In the March 2019 issue of Nonprofit Business Advisor, George Constantine was quoted on how some organizations that struggle to obtain and maintain their 501(c)(3) certification are looking for different types of arrangements that offer some of the same benefits without as much red tape, including fiscal sponsorships.
According to Constantine, there are plenty of examples where a nonprofit might agree to fiscally sponsor an organization that does not hold a 501(c)(3) certification. "Most often, a charity is approached by a group with an idea for a project and wants to raise funds for it, but they need to be tax-deductible," he said. Sometimes, the arrangement is intentionally short-term—essentially, the goal is to allow the new group to accept donations and move ahead with the project while its 501(c)(3) application is in process, he said.
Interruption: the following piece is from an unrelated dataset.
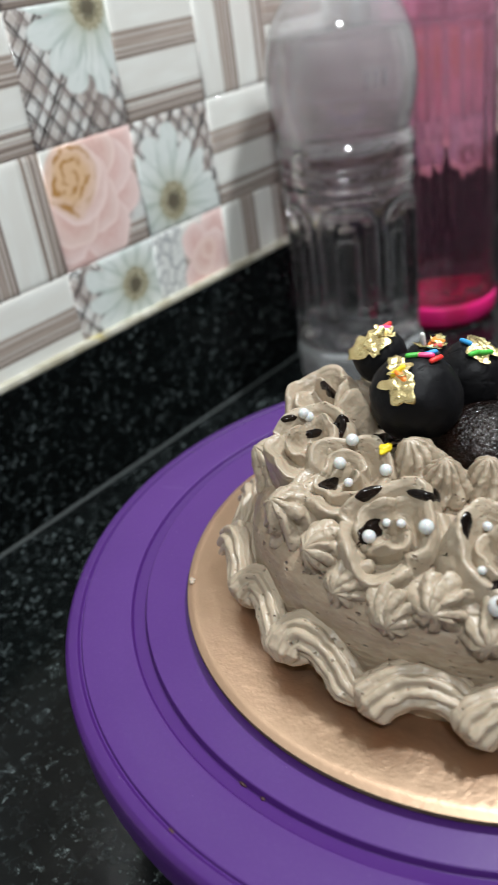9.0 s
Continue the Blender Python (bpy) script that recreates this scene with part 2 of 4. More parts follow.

The benefits for the sponsoring organization, Constantine said, are not as cut and dried, and should be carefully considered and understood before the arrangement is agreed to.
"The 501(c)(3) should do a complete analysis to see how the new program would align with its own programs and how it would advance its mission," he said.
Under these arrangements, a certain percentage of the funds coming in for the sponsored group or program usually are earmarked for the sponsoring nonprofit, he said. But that shouldn't really come into play when looking at whether to enter into the arrangement.
"The question shouldn't be 'How much money can we get from this?' but 'How does it fit with our mission?'" Constantine said.